Boulevard is a film about closet-homosexuality, which becomes a secret no more, after some fifty-odd years. Robin Williams plays the lead as a mellow man, who is educated, well-honed in culture, but deeply eccentric. His strange ways run him into more trouble than you would find an average man getting into – he has held the same job in a bank for years, and spends most of his time at it. He has a wife he talks about novels with, because he must, and sleeps alone in his bedroom.
Nolan Mack discovered he was gay when he was only 12 years old, but his sexual promiscuity only reigns free one random night in town. He begins a paid relationship with a fellow man, who is disappointed at the thought of only money but no-sex, and this is a relationship his wife is driven to insanity over, with suspicion.
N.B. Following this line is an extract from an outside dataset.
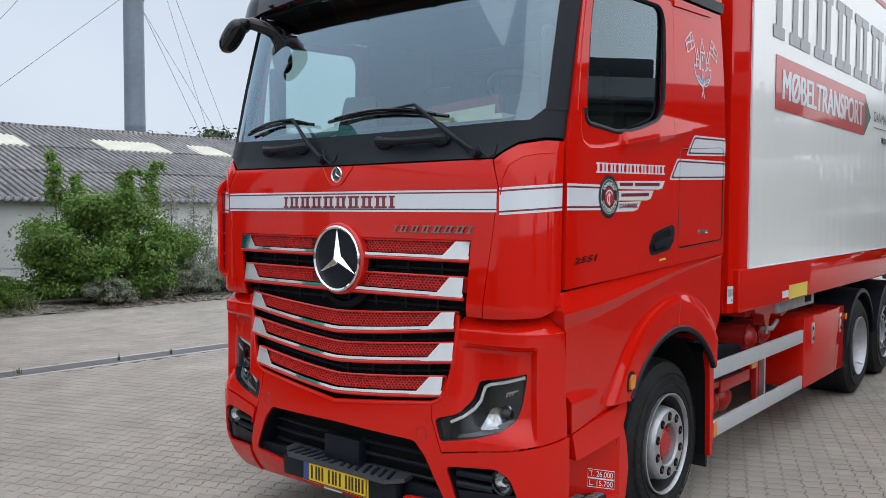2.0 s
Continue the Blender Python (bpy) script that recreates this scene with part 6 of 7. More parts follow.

Nolan’s closest confidante is a college professor, who likes to bed his students, and a rock-solid believer in his marriage and he often spends many lunches with his friend, discussing over matters. However, in the end, his little secret becomes known to his friend and Nolan is forced to shock the living daylights out of his wife, with the news that her husband, is actually gay and has been for many years now. The film is an interesting arc on homosexuality and how the closest people in your lives, the ones you see every single day, deal with the news, even though the status quo of LGBT rights in America now is something all Americans are proud of.